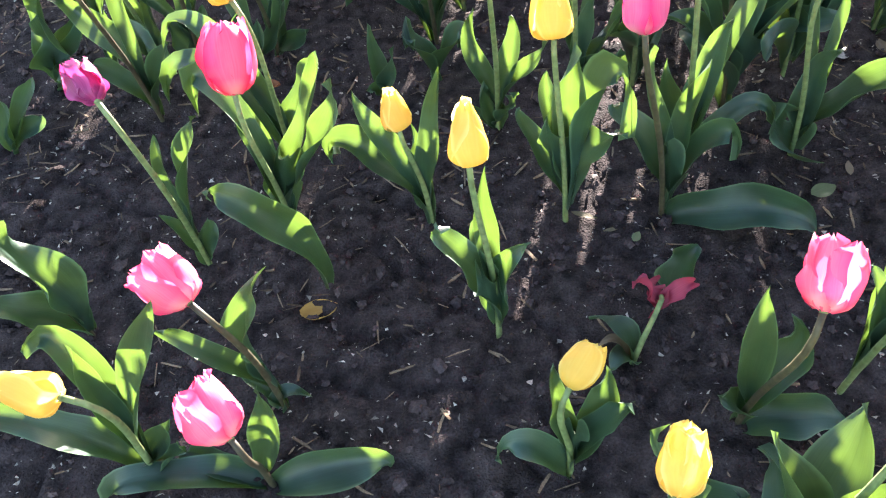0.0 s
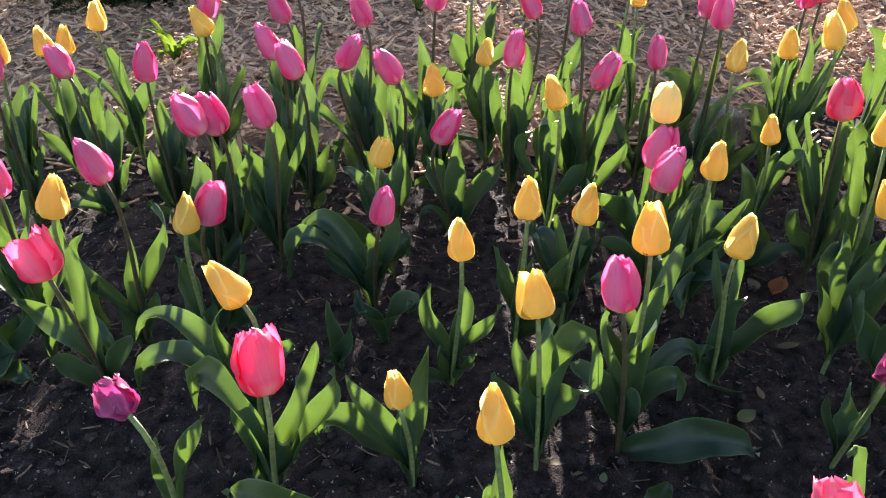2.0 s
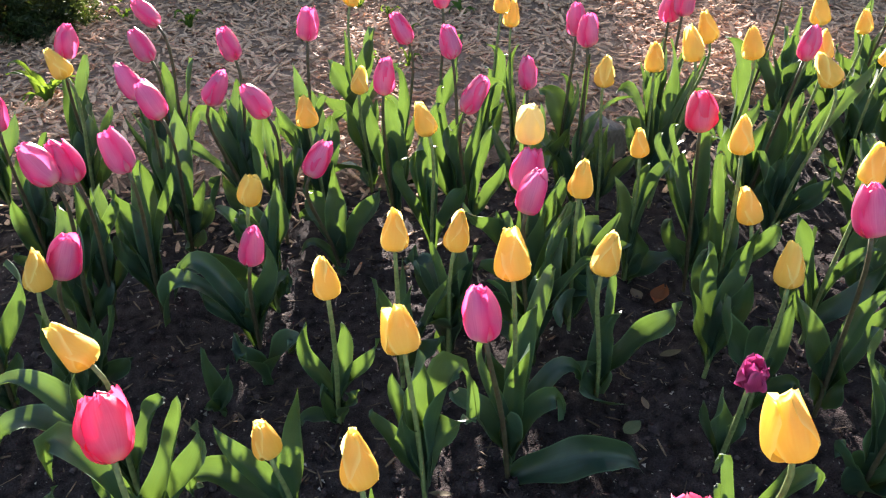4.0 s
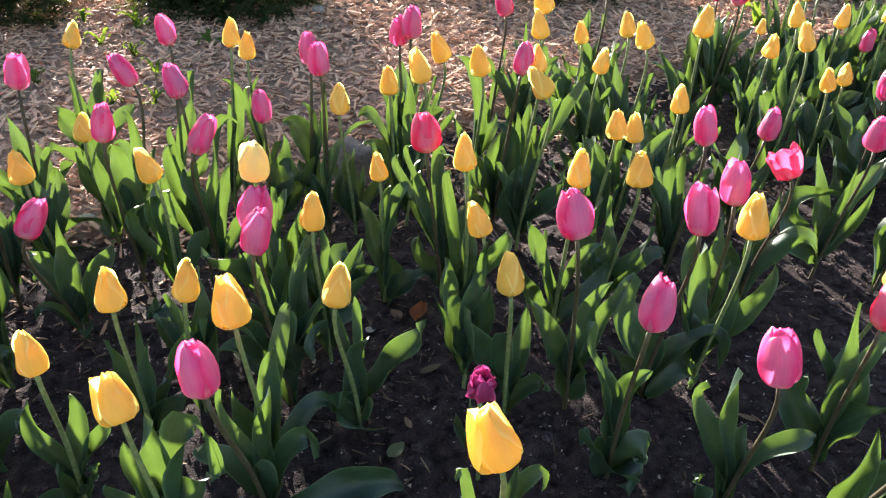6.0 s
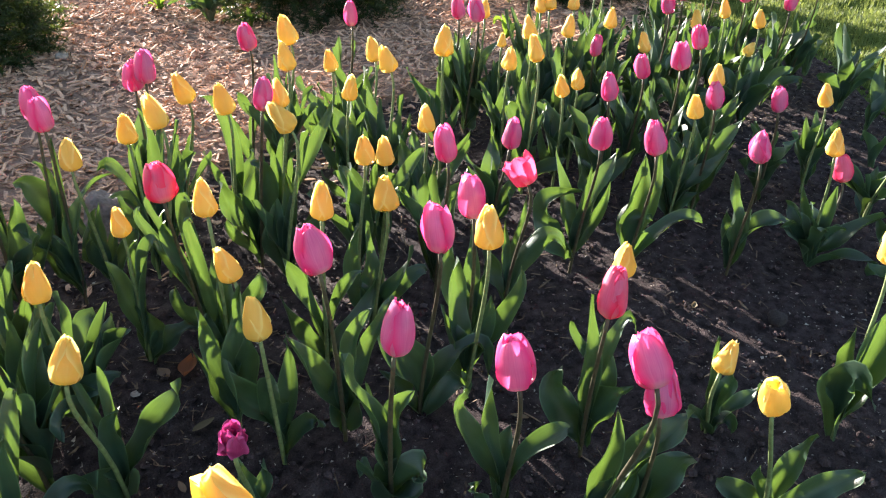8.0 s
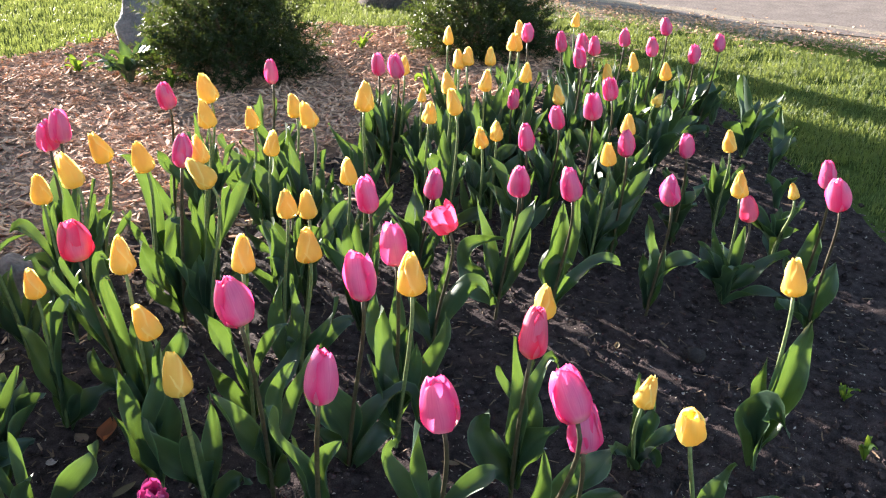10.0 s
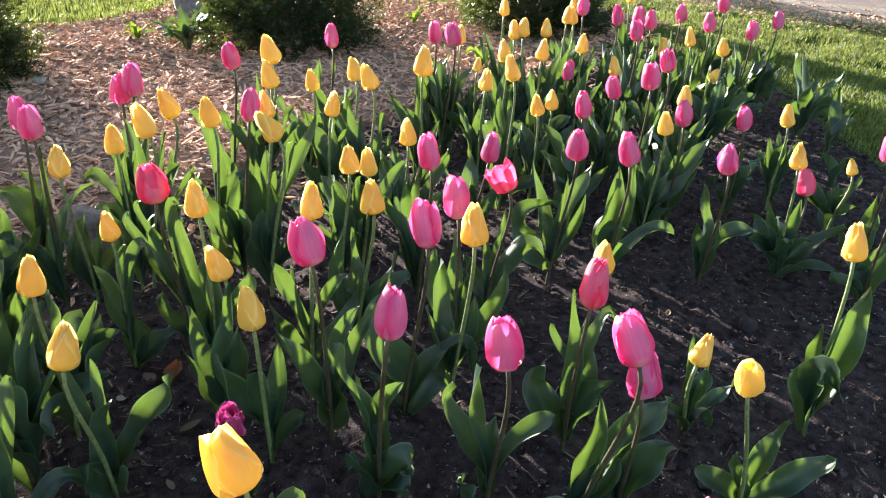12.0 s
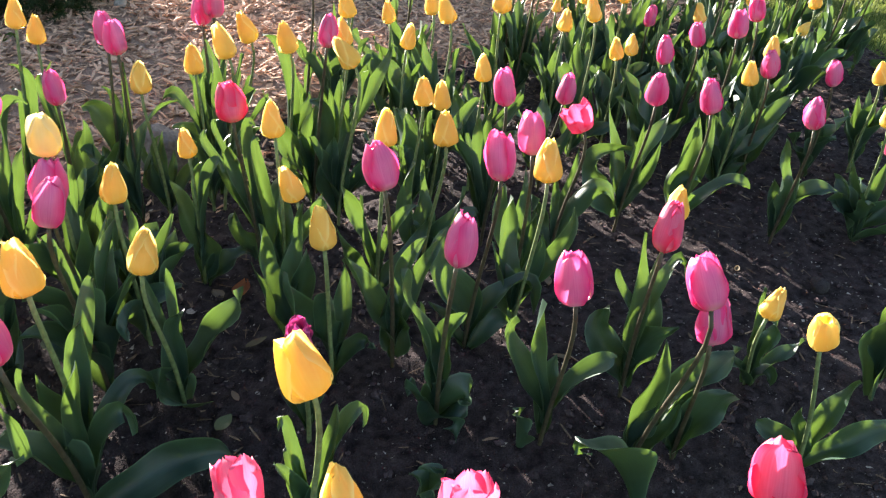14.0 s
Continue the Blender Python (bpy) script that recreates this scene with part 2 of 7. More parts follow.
***
### Task statement
All the lines above are to be reproduced exactly, except the pictures.

### Final result
0.0 s
2.0 s
4.0 s
6.0 s
8.0 s
10.0 s
12.0 s
14.0 s
Continue the Blender Python (bpy) script that recreates this scene with part 2 of 7. More parts follow.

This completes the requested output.